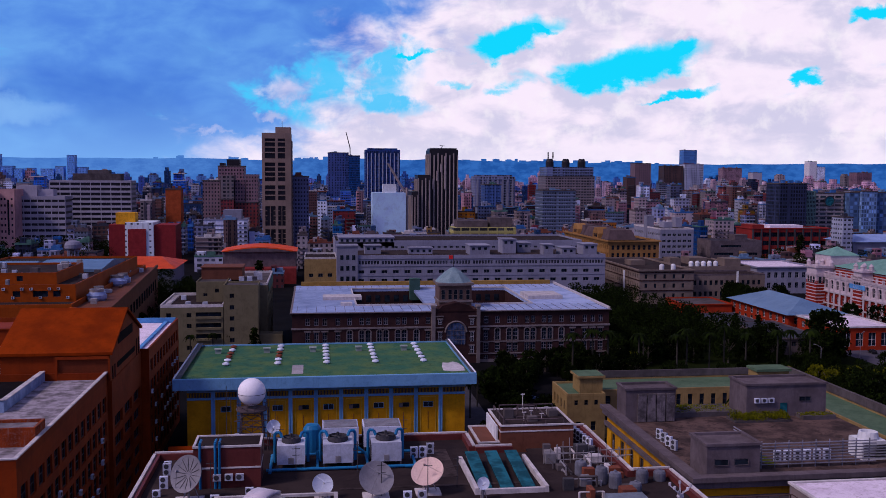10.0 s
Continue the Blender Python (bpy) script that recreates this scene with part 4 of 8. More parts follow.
    part("blue_gutter", boxes([(-35.4, -18.0, 371.0, 371.5, 25.5, 26.7), (-35.5, -34.9, 328.9, 371, 25.5, 26.7), (-20.6, -19.8, 328.9, 371, 25.4, 25.9)]), BLUEPAINT, r)
    # lower left block
    block(r, -60, -38.4, 311.6, 350, 0, 30.2, ORANGE, surf("stained_screed", (0.3276, 0.2964, 0.3432), (0.1248, 0.1092, 0.1248), 0.95, 0.4), {"S": rows_of(21.6, 3, (9.2, 13, 16.8, 20.6, 25.2), 2.0, 2.2)}, 0.9, 0.35, ORANGE, 0.4, st)
    part("coping", boxes([(-60.1, -38.3, 311.5, 312.0, 30.33, 30.5)]), WHITE_TRIM, r)
    part("penthouse", boxes([(-49.5, -41.5, 318, 326, 29.3, 32.6), (-49.7, -41.3, 317.8, 326.2, 32.6, 32.9)]), ORANGE, r)
    block(r, -52, -46.2, 262, 299.6, 0, 24.0, ORANGE, ROOF_BROWN, {}, 0.9, 0.35, ORANGE, 0.4, st)
    bm = bmesh.new()
    pick = random.Random(11)
    ops = [(0.15 + 0.62 * i, 0.15 + 0.62 * i + pick.uniform(0.25, 0.5), 2.0 + 0.8 * k, 2.0 + 0.8 * k + pick.uniform(0.3, 0.62)) for i in range(9) for k in range(25) if pick.random() < 0.72]
    facade(bm, (-52.0, 261.5), (1, 0), 5.8, 0, 23.0, ops, 0.3)
    part("spiral_screen", bm, WHITE, r, "white pierced concrete screen")
    part("screen_shade", boxes([(-52.0, -46.2, 261.85, 261.98, 0, 23)]), DARKGLASS, r)
    return r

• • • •

_Work required_:
Except for the pictures, copy the material above exactly.

_Task response_:
10.0 s
Continue the Blender Python (bpy) script that recreates this scene with part 4 of 8. More parts follow.
    part("blue_gutter", boxes([(-35.4, -18.0, 371.0, 371.5, 25.5, 26.7), (-35.5, -34.9, 328.9, 371, 25.5, 26.7), (-20.6, -19.8, 328.9, 371, 25.4, 25.9)]), BLUEPAINT, r)
    # lower left block
    block(r, -60, -38.4, 311.6, 350, 0, 30.2, ORANGE, surf("stained_screed", (0.3276, 0.2964, 0.3432), (0.1248, 0.1092, 0.1248), 0.95, 0.4), {"S": rows_of(21.6, 3, (9.2, 13, 16.8, 20.6, 25.2), 2.0, 2.2)}, 0.9, 0.35, ORANGE, 0.4, st)
    part("coping", boxes([(-60.1, -38.3, 311.5, 312.0, 30.33, 30.5)]), WHITE_TRIM, r)
    part("penthouse", boxes([(-49.5, -41.5, 318, 326, 29.3, 32.6), (-49.7, -41.3, 317.8, 326.2, 32.6, 32.9)]), ORANGE, r)
    block(r, -52, -46.2, 262, 299.6, 0, 24.0, ORANGE, ROOF_BROWN, {}, 0.9, 0.35, ORANGE, 0.4, st)
    bm = bmesh.new()
    pick = random.Random(11)
    ops = [(0.15 + 0.62 * i, 0.15 + 0.62 * i + pick.uniform(0.25, 0.5), 2.0 + 0.8 * k, 2.0 + 0.8 * k + pick.uniform(0.3, 0.62)) for i in range(9) for k in range(25) if pick.random() < 0.72]
    facade(bm, (-52.0, 261.5), (1, 0), 5.8, 0, 23.0, ops, 0.3)
    part("spiral_screen", bm, WHITE, r, "white pierced concrete screen")
    part("screen_shade", boxes([(-52.0, -46.2, 261.85, 261.98, 0, 23)]), DARKGLASS, r)
    return r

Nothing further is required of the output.